::: Data excerpt

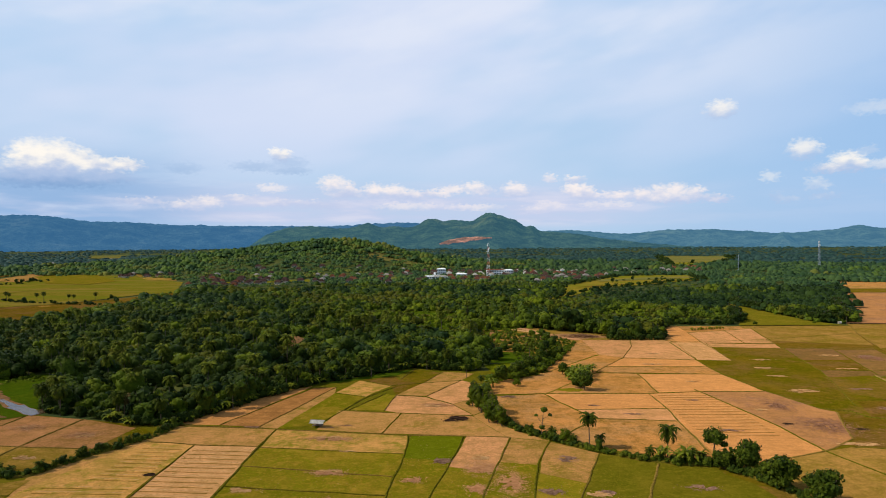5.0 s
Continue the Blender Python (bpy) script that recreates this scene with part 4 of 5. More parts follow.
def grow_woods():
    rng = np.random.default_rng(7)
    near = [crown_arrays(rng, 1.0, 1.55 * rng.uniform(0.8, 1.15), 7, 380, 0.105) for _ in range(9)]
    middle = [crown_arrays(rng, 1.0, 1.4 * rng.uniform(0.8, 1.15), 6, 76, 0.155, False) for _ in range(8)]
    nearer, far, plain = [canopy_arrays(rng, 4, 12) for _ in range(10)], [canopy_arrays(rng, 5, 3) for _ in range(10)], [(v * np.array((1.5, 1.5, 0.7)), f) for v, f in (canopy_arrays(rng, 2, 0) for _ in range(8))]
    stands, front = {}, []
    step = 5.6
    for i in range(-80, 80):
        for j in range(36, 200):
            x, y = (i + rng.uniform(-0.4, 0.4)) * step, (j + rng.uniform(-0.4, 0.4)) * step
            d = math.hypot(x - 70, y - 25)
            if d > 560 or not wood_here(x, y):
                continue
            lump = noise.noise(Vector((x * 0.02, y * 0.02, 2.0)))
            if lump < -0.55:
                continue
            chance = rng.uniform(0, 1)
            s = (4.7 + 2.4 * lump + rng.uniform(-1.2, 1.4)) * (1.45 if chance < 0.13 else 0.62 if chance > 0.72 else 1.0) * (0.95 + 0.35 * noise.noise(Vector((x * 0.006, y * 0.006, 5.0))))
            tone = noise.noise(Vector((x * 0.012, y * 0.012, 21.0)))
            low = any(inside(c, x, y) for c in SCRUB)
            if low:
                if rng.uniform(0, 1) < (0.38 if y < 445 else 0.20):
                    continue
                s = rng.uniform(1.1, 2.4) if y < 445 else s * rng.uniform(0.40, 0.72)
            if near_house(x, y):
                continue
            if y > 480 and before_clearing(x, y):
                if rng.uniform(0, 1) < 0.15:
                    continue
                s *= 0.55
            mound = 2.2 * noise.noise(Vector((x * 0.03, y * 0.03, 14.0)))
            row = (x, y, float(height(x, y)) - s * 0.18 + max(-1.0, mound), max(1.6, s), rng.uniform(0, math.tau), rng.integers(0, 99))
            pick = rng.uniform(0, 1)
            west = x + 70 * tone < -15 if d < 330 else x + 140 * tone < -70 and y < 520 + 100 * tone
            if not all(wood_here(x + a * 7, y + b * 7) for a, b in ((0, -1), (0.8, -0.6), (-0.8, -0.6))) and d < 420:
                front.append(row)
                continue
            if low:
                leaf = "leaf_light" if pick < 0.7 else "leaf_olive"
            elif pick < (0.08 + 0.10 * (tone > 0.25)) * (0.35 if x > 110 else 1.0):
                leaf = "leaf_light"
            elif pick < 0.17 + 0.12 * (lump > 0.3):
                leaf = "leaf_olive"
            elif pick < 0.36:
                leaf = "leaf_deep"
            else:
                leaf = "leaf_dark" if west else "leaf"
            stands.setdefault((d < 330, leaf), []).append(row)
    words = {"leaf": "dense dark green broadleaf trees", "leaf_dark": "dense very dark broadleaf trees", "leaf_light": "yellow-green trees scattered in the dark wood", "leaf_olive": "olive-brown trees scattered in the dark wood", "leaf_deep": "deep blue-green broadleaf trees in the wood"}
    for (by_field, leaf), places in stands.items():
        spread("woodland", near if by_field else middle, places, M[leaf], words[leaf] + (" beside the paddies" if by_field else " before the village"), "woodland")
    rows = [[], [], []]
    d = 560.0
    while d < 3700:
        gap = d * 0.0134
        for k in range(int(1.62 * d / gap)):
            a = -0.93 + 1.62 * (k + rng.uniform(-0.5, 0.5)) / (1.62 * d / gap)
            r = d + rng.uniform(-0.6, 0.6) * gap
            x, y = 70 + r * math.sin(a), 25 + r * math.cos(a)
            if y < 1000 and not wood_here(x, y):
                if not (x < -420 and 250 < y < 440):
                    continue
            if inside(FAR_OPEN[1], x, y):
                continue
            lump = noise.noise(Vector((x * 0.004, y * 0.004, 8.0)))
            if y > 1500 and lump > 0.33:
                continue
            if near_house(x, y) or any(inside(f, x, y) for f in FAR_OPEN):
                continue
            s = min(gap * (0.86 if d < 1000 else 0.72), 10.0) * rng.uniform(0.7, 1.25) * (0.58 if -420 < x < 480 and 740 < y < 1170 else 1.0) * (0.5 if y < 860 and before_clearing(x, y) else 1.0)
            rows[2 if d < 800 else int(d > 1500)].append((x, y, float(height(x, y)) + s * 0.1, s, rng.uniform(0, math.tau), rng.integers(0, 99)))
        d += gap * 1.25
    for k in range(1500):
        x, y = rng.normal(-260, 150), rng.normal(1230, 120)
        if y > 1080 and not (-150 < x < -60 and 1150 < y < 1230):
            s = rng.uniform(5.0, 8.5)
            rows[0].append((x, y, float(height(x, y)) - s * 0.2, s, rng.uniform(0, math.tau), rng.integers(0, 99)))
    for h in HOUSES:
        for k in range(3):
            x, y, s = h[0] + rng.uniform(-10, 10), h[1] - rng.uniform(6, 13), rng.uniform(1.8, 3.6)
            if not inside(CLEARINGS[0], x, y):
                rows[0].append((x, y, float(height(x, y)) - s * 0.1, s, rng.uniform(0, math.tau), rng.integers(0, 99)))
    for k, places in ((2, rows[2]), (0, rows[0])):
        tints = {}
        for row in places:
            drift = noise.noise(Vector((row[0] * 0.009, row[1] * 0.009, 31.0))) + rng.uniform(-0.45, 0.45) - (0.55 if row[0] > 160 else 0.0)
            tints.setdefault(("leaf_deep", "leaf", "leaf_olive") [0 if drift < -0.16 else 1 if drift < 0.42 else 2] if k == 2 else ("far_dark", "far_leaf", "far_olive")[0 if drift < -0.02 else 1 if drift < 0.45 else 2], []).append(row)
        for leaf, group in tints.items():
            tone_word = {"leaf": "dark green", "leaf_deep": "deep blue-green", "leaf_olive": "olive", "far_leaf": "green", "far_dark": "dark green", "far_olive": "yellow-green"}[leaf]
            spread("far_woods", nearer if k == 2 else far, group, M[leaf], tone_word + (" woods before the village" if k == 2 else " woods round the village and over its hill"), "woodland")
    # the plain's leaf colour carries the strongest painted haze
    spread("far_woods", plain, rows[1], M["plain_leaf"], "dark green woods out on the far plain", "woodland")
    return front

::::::

> [To be done] Please write out all of the material above without changing a word, and omit any pictures.

> [Exercise response]
5.0 s
Continue the Blender Python (bpy) script that recreates this scene with part 4 of 5. More parts follow.
def grow_woods():
    rng = np.random.default_rng(7)
    near = [crown_arrays(rng, 1.0, 1.55 * rng.uniform(0.8, 1.15), 7, 380, 0.105) for _ in range(9)]
    middle = [crown_arrays(rng, 1.0, 1.4 * rng.uniform(0.8, 1.15), 6, 76, 0.155, False) for _ in range(8)]
    nearer, far, plain = [canopy_arrays(rng, 4, 12) for _ in range(10)], [canopy_arrays(rng, 5, 3) for _ in range(10)], [(v * np.array((1.5, 1.5, 0.7)), f) for v, f in (canopy_arrays(rng, 2, 0) for _ in range(8))]
    stands, front = {}, []
    step = 5.6
    for i in range(-80, 80):
        for j in range(36, 200):
            x, y = (i + rng.uniform(-0.4, 0.4)) * step, (j + rng.uniform(-0.4, 0.4)) * step
            d = math.hypot(x - 70, y - 25)
            if d > 560 or not wood_here(x, y):
                continue
            lump = noise.noise(Vector((x * 0.02, y * 0.02, 2.0)))
            if lump < -0.55:
                continue
            chance = rng.uniform(0, 1)
            s = (4.7 + 2.4 * lump + rng.uniform(-1.2, 1.4)) * (1.45 if chance < 0.13 else 0.62 if chance > 0.72 else 1.0) * (0.95 + 0.35 * noise.noise(Vector((x * 0.006, y * 0.006, 5.0))))
            tone = noise.noise(Vector((x * 0.012, y * 0.012, 21.0)))
            low = any(inside(c, x, y) for c in SCRUB)
            if low:
                if rng.uniform(0, 1) < (0.38 if y < 445 else 0.20):
                    continue
                s = rng.uniform(1.1, 2.4) if y < 445 else s * rng.uniform(0.40, 0.72)
            if near_house(x, y):
                continue
            if y > 480 and before_clearing(x, y):
                if rng.uniform(0, 1) < 0.15:
                    continue
                s *= 0.55
            mound = 2.2 * noise.noise(Vector((x * 0.03, y * 0.03, 14.0)))
            row = (x, y, float(height(x, y)) - s * 0.18 + max(-1.0, mound), max(1.6, s), rng.uniform(0, math.tau), rng.integers(0, 99))
            pick = rng.uniform(0, 1)
            west = x + 70 * tone < -15 if d < 330 else x + 140 * tone < -70 and y < 520 + 100 * tone
            if not all(wood_here(x + a * 7, y + b * 7) for a, b in ((0, -1), (0.8, -0.6), (-0.8, -0.6))) and d < 420:
                front.append(row)
                continue
            if low:
                leaf = "leaf_light" if pick < 0.7 else "leaf_olive"
            elif pick < (0.08 + 0.10 * (tone > 0.25)) * (0.35 if x > 110 else 1.0):
                leaf = "leaf_light"
            elif pick < 0.17 + 0.12 * (lump > 0.3):
                leaf = "leaf_olive"
            elif pick < 0.36:
                leaf = "leaf_deep"
            else:
                leaf = "leaf_dark" if west else "leaf"
            stands.setdefault((d < 330, leaf), []).append(row)
    words = {"leaf": "dense dark green broadleaf trees", "leaf_dark": "dense very dark broadleaf trees", "leaf_light": "yellow-green trees scattered in the dark wood", "leaf_olive": "olive-brown trees scattered in the dark wood", "leaf_deep": "deep blue-green broadleaf trees in the wood"}
    for (by_field, leaf), places in stands.items():
        spread("woodland", near if by_field else middle, places, M[leaf], words[leaf] + (" beside the paddies" if by_field else " before the village"), "woodland")
    rows = [[], [], []]
    d = 560.0
    while d < 3700:
        gap = d * 0.0134
        for k in range(int(1.62 * d / gap)):
            a = -0.93 + 1.62 * (k + rng.uniform(-0.5, 0.5)) / (1.62 * d / gap)
            r = d + rng.uniform(-0.6, 0.6) * gap
            x, y = 70 + r * math.sin(a), 25 + r * math.cos(a)
            if y < 1000 and not wood_here(x, y):
                if not (x < -420 and 250 < y < 440):
                    continue
            if inside(FAR_OPEN[1], x, y):
                continue
            lump = noise.noise(Vector((x * 0.004, y * 0.004, 8.0)))
            if y > 1500 and lump > 0.33:
                continue
            if near_house(x, y) or any(inside(f, x, y) for f in FAR_OPEN):
                continue
            s = min(gap * (0.86 if d < 1000 else 0.72), 10.0) * rng.uniform(0.7, 1.25) * (0.58 if -420 < x < 480 and 740 < y < 1170 else 1.0) * (0.5 if y < 860 and before_clearing(x, y) else 1.0)
            rows[2 if d < 800 else int(d > 1500)].append((x, y, float(height(x, y)) + s * 0.1, s, rng.uniform(0, math.tau), rng.integers(0, 99)))
        d += gap * 1.25
    for k in range(1500):
        x, y = rng.normal(-260, 150), rng.normal(1230, 120)
        if y > 1080 and not (-150 < x < -60 and 1150 < y < 1230):
            s = rng.uniform(5.0, 8.5)
            rows[0].append((x, y, float(height(x, y)) - s * 0.2, s, rng.uniform(0, math.tau), rng.integers(0, 99)))
    for h in HOUSES:
        for k in range(3):
            x, y, s = h[0] + rng.uniform(-10, 10), h[1] - rng.uniform(6, 13), rng.uniform(1.8, 3.6)
            if not inside(CLEARINGS[0], x, y):
                rows[0].append((x, y, float(height(x, y)) - s * 0.1, s, rng.uniform(0, math.tau), rng.integers(0, 99)))
    for k, places in ((2, rows[2]), (0, rows[0])):
        tints = {}
        for row in places:
            drift = noise.noise(Vector((row[0] * 0.009, row[1] * 0.009, 31.0))) + rng.uniform(-0.45, 0.45) - (0.55 if row[0] > 160 else 0.0)
            tints.setdefault(("leaf_deep", "leaf", "leaf_olive") [0 if drift < -0.16 else 1 if drift < 0.42 else 2] if k == 2 else ("far_dark", "far_leaf", "far_olive")[0 if drift < -0.02 else 1 if drift < 0.45 else 2], []).append(row)
        for leaf, group in tints.items():
            tone_word = {"leaf": "dark green", "leaf_deep": "deep blue-green", "leaf_olive": "olive", "far_leaf": "green", "far_dark": "dark green", "far_olive": "yellow-green"}[leaf]
            spread("far_woods", nearer if k == 2 else far, group, M[leaf], tone_word + (" woods before the village" if k == 2 else " woods round the village and over its hill"), "woodland")
    # the plain's leaf colour carries the strongest painted haze
    spread("far_woods", plain, rows[1], M["plain_leaf"], "dark green woods out on the far plain", "woodland")
    return front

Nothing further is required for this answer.